⟨

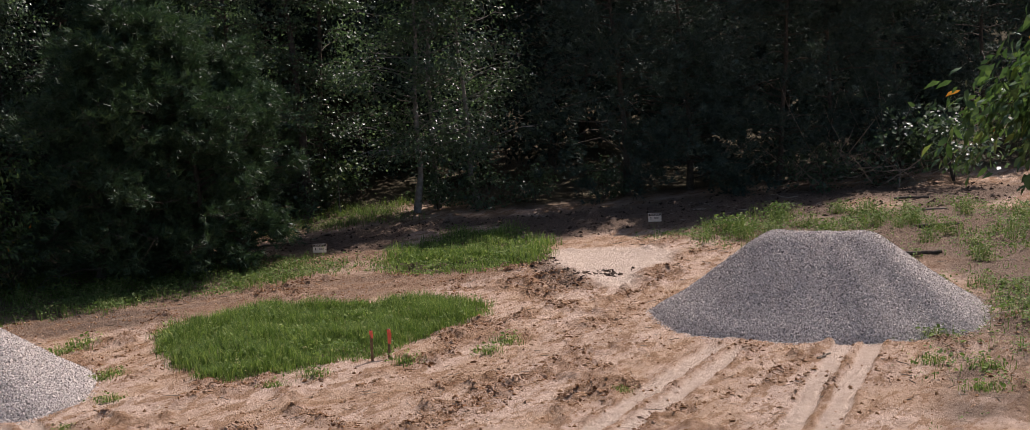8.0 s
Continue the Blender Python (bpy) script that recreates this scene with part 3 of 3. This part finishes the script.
plant("oak_tree", NEAR, -3.95, 8.3, 0, 1.0, "close tree with large lobed leaves", "tree")
for i, (x, y, s, a) in enumerate([(-0.9, 31.2, 0.7, 0), (-1.6, 31.8, 0.6, 90), (2.6, 31.4, 0.7, 60), (6.9, 32.2, 0.6, 10), (7.6, 34.9, 0.8, 80), (12.4, 35.2, 0.75, 120), (13.4, 34.7, 0.8, 200),
                                   (14.6, 34.6, 0.7, 250), (16.2, 34.2, 0.7, 300), (20.6, 31.9, 0.9, 0), (22.6, 31.6, 1.2, 50), (23.6, 30.8, 1.3, 140), (0.2, 33.0, 1.0, 70), (9.6, 37.0, 0.9, 10), (8.3, 36.4, 1.0, 200)]):
    plant("shrub", SHRUB[i % 2], x, y, a, s, "low leafy shrub at the forest edge", "shrub", "shrubs at the forest edge")

# the forest edge and the thicket behind it
EDGE = [(-12.0, 28.6), (-10.0, 29.0), (-7.6, 30.4), (-5.75, 30.1), (-0.95, 34.5), (3.2, 35.6), (5.6, 37.2), (7.6, 40.0), (8.7, 37.6), (10.4, 37.7), (16.4, 34.5), (18.2, 33.9), (20.2, 34.0), (22.3, 34.2), (24.8, 34.8), (27.6, 34.8), (31.0, 33.5)]
BEHIND = [(-20, 29), (-16, 30.5), (-12.5, 31.5), (-9.5, 33), (-6.6, 35), (-3.8, 37), (-1.0, 38.5), (2.0, 39.2), (5.0, 40), (8.0, 41), (11.0, 41), (14.0, 40.3), (17.0, 39.5), (20.0, 38.5), (23.0, 37.5), (26.0, 36), (29.0, 34), (32.5, 31.5), (36, 28)]
r_for = np.random.default_rng(77)
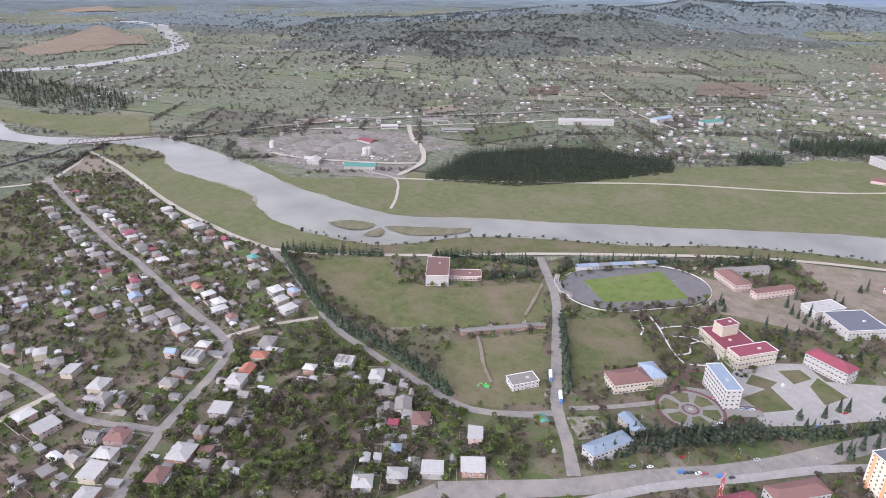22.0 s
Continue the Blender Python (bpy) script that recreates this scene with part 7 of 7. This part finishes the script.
    seen = lambda x, y: x * x + y * y > 270 ** 2 and noise.noise((x / 26, y / 26, 6.1)) > -0.38 and free(x, y)
    yards = fill(TOWN, 20500, rng, seen)
    scatter("garden_trees", light, yards[0:3200], "spring_leaves", "fresh green garden trees among the houses", "trees", rng, (0.55, 1.25))
    scatter("garden_trees", light, yards[3200:5400], "dull_leaves", "dull green garden trees among the houses", "trees", rng, (0.55, 1.3))
    scatter("garden_trees", light, yards[5400:8800], "bare_twigs", "bare twiggy garden trees among the houses", "trees", rng, (0.6, 1.4))
    scatter("garden_shrubs", low, yards[8800:13000], "spring_leaves", "low green garden shrubs", "shrubs", rng, (0.5, 1.3))
    scatter("garden_shrubs", low, yards[13000:17000], "dull_leaves", "low dull green garden shrubs", "shrubs", rng, (0.5, 1.5))
    scatter("garden_shrubs", low, yards[17000:20000], "bare_twigs", "low bare twiggy garden shrubs", "shrubs", rng, (0.5, 1.4))
    scatter("blossom_trees", [crown_data(4.6, 2.2, s + 500, 46, 0.75) for s in range(5)], yards[20000:20380], "blossom", "small fruit trees in white blossom", "trees", rng, (0.6, 1.2))
    twig = tree("fruit_tree", crown_data(5.0, 2.3, 40, 44, 0.7), trunk_data(3.4, 0.14, 4, 1), "blossom", "fruit tree in white blossom in a garden", "tree", "blossoming fruit trees")
    twig.matrix_basis = Matrix.Translation(lie(*yards[20380]))
    stand([twig], yards[20381:], rng, (0.6, 1.1))
    west = []
    pts = [p for p in resample(HIGHWAY, 12) if 250 < p[1] < 2600]
    while len(west) < 2300:
        i = rng.randrange(1, len(pts) - 1)
        (ax, ay), (bx, by) = pts[i - 1], pts[i + 1]
        l = math.hypot(bx - ax, by - ay)
        o = rng.gauss(0, 75)
        x, y = pts[i][0] - (by - ay) / l * o, pts[i][1] + (bx - ax) / l * o
        if abs(o) > 11 and free(x, y):
            west.append((x, y))
    west += fill(WEST_TOWN, 500, rng, free)
    rng.shuffle(west)
    scatter("roadside_trees", light, west[:1000], "dull_leaves", "dull green trees in the highway gardens", "trees", rng)
    scatter("roadside_trees", light, west[1000:1700], "hedge_wood", "dark trees in the highway gardens", "trees", rng)
    scatter("roadside_shrubs", low, west[1700:], "bare_twigs", "bare shrubs in the highway gardens", "shrubs", rng, (0.8, 1.6))
    belt = fill([(656, 1056), (928, 1297), (1109, 1369), (754, 842), (461, 450), (410, 505), (385, 555), (541, 751), (571, 898)], 900, rng, free)
    scatter("roadside_trees", light, belt[:500], "hedge_wood", "dark tree belt beside the highway gardens", "trees", rng, (0.8, 1.4))
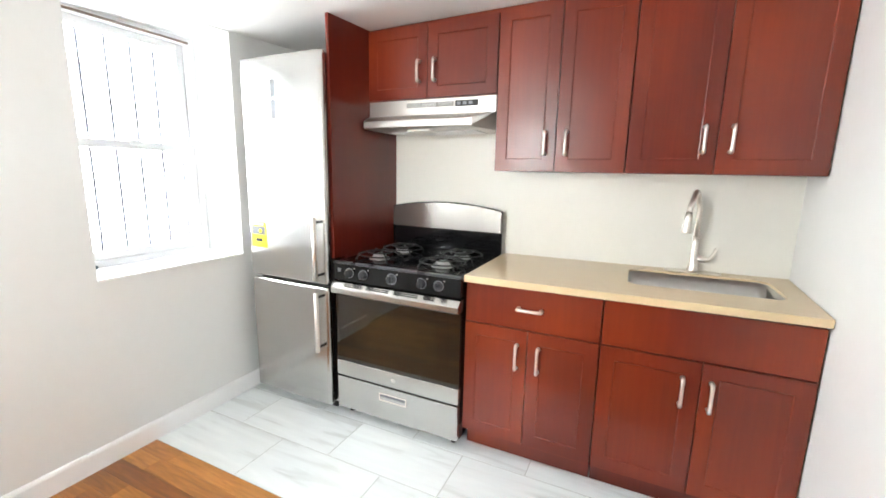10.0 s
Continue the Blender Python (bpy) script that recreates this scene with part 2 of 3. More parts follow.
# ---- builders: all meshes are written in the kitchen frame ----
def box(bm, v0, v1, u0, u1, z0, z1, bevel=0.0, segments=2):
    m = Matrix.LocRotScale(((v0 + v1) / 2, (u0 + u1) / 2, (z0 + z1) / 2), None, (abs(v1 - v0), abs(u1 - u0), abs(z1 - z0)))
    made = bmesh.ops.create_cube(bm, size=1.0, matrix=m)["verts"]
    if bevel:
        edges = list({e for v in made for e in v.link_edges})
        bmesh.ops.bevel(bm, geom=edges, offset=bevel, segments=segments, affect="EDGES", profile=0.5)
    return bm


def boxed(*args, **kw):
    return box(bmesh.new(), *args, **kw)


def prism(bm, points, z0, z1):
    """A straight block over a plan outline; z0 and z1 may be functions of the plan."""
    lo = z0 if callable(z0) else (lambda a, b: z0)
    hi = z1 if callable(z1) else (lambda a, b: z1)
    bot = [bm.verts.new((a, b, lo(a, b))) for a, b in points]
    top = [bm.verts.new((a, b, hi(a, b))) for a, b in points]
    n = len(points)
    bm.faces.new(bot)
    bm.faces.new(top)
    for i in range(n):
        bm.faces.new((bot[i], bot[(i + 1) % n], top[(i + 1) % n], top[i]))
    bmesh.ops.recalc_face_normals(bm, faces=bm.faces)
    return bm


def tube(bm, points, radius, sides=10, closed=False):
    """A round bar swept along points; radius may be a list."""
    pts = [Vector(p) for p in points]
    n = len(pts)
    rad = radius if isinstance(radius, (list, tuple)) else [radius] * n
    rings, side = [], None
    for i, p in enumerate(pts):
        d = (pts[(i + 1) % n] - pts[i - 1]) if closed or 0 < i < n - 1 else (pts[1] - pts[0] if i == 0 else pts[-1] - pts[-2])
        d.normalize()
        if side is None:
            side = d.orthogonal().normalized()
        side = (side - d * side.dot(d)).normalized()
        up = d.cross(side)
        rings.append([bm.verts.new(p + rad[i] * (math.cos(a) * side + math.sin(a) * up))
                      for a in (2 * math.pi * k / sides for k in range(sides))])
    for i in range(n if closed else n - 1):
        a, b = rings[i], rings[(i + 1) % n]
        for k in range(sides):
            f = bm.faces.new((a[k], a[(k + 1) % sides], b[(k + 1) % sides], b[k]))
            f.smooth = True
    if not closed:
        bm.faces.new(rings[0][::-1])
        bm.faces.new(rings[-1])
    bmesh.ops.recalc_face_normals(bm, faces=bm.faces)
    return bm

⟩

§ Exercise task
Write out every line of the entries that holds the word "finishes".

§ Task response
Continue the Blender Python (bpy) script that recreates this scene with part 3 of 3. This part finishes the script.
Continue the Blender Python (bpy) script that recreates this scene with part 7 of 7. This part finishes the script.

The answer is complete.